Feb 27, 2017

AWS Availability: How to Achieve Fault Tolerance and Redundancy in EC2

Paul Painter, Director, Solutions Engineering

Cloud | Data Centers

With millions of customers and a host of entry-level services that help companies quickly on-board the cloud, it’s no surprise that organizations are shifting mission-critical apps and services onto the elastic compute cloud (EC2). According to AWS (Amazon Web Services), “Amazon Elastic Compute Cloud (Amazon EC2) provides computing resources, literally server instances, that you use to build and host your software systems.

Amazon EC2 is a natural entry point to AWS for your application development. You can build a highly reliable and fault-tolerant system using multiple EC2 instances and ancillary services such as Auto Scaling and Elastic Load Balancing.”

Fault Tolerance & Redundancy: The Same, But Different

First up? Defining the difference between redundant and fault-tolerant solutions. While the terms are certainly related — and often used interchangeably — they’re not exactly the same. And although there’s no hard-and-fast rule regarding the definitions, the commonly accepted answer goes like this:

Components — such as disks, racks or servers — are redundant.
Systems — such as disk arrays or cloud computing networks — are fault tolerant.

Put simply, redundant means having more than one of something in case the first instance fails. Having two disks on the same system that are regularly backed up makes them redundant, since if one fails the other can pick up the slack. If the entire system fails, however, both disks are useless. This is the role of fault-tolerance, to keep the system as a whole operating even if portions of the system fail.

According to AWS, “Fault-tolerance is the ability for a system to remain in operation even if some of the components used to build the system fail.” The AWS platform enables you to build fault-tolerant systems that operate with a minimal amount of human interaction and up-front financial investment.

So, how does this apply to EC2 and the Amazon cloud?

Saving Grace

For many companies, the cloud acts as both home for applications and a flexible DR service in the event of local systems failure. But what happens when the cloud itself goes down? Like all cloud providers, Amazon has experienced outages due to weather, power failures and other disasters; while the company promises 99.95 percent uptime for its compute instances, this still equates to approximately four hours of downtime per year.

Use of Amazon as a DR solution is now both possible and recommended — but isn’t perfect. To address this issue, EC2 comes with several tools that can help companies increase both their total redundancy and overall fault tolerance. EC2’s specific features to assist with this include availability zones, elastic IP addresses, and snapshots, that a fault tolerant and highly available system must take advantage of and use correctly.

Ramping Up AWS Redundancy

How do companies address the issue of redundancy in their EC2 instances? It starts with availability zones (AZs). These zones are divided by region — meaning if you’re on the West Coast of the United States you’ll have a choice of multiple zones along the coast that are independently powered and cooled, and have their own network and security architectures. A

Zs are insulated from the failures of other zones in the group, making them a simple form of redundancy. By replicating your EC2 instance across multiple AZs, you significantly reduce the chance of total outage or failure.

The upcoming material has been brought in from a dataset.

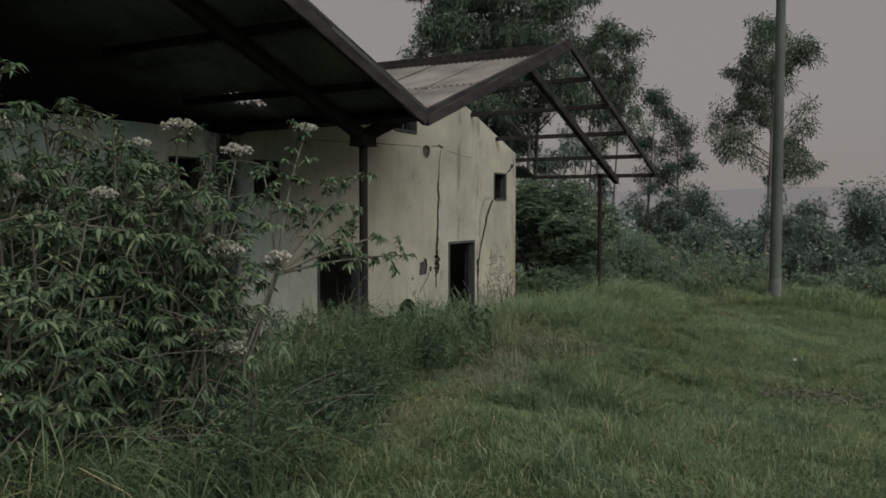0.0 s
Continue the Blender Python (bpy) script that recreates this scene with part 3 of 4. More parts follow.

It’s worth noting that bandwidth across zone boundaries costs $0.01/GB, which is a fraction of the cost of Internet traffic at large but is important to consider when calculating cloud costs. It’s also important to remember that information transfer does have an upper limit bounded by the speed of light, meaning that if you’re using two geographically distant AZs to house your EC2 instances you may experience some latency in the event of a failure.

Amazon Web Services are available in geographic Regions and with multiple Availability zones (AZs) within a region, which provide easy access to redundant deployment locations.

Finding Fault Tolerance

As noted by the AWS Reference Architecture for Fault Tolerance and High Availability, while higher-level services such as the Amazon Simple Storage Service (S3), Amazon SimpleDB, Simple Queue Service (SQS) and Elastic Load Balancing (ELB) are inherently fault-tolerant, EC2 instances come with a number of tools that must be properly used to achieve overall fault tolerance.

For example, employing ELB can help migrate workloads off failed EC2 instances and ensure you’re not wasting resources, while creating an Auto Scaling group in addition to an existing ELB load balancer will automatically terminate “unhealthy” instances and launch new ones. Also critical are the use of elastic IP addresses, which are public IP addresses that can be mapped to any EC2 instance in the same region, since they’re associated with your AWS account and not the instance itself.

In the event of a sudden EC2 failure, elastic IP lets you shift network requests and traffic in under two minutes. It’s also a good idea to make use of Snapshots in combination with S3 — by taking regular point-in-time snapshots of your EC2 instance, saving them to S3 and replicating them across multiple AZs, it’s possible to reduce the impact of unexpected or emerging faults.

Mission-critical workloads now have a place in Amazon’s EC2 offering. Ensuring the high availability demanded by these workloads, however, means making best use of both redundant and fault-tolerant tools included with any elastic compute cloud instance.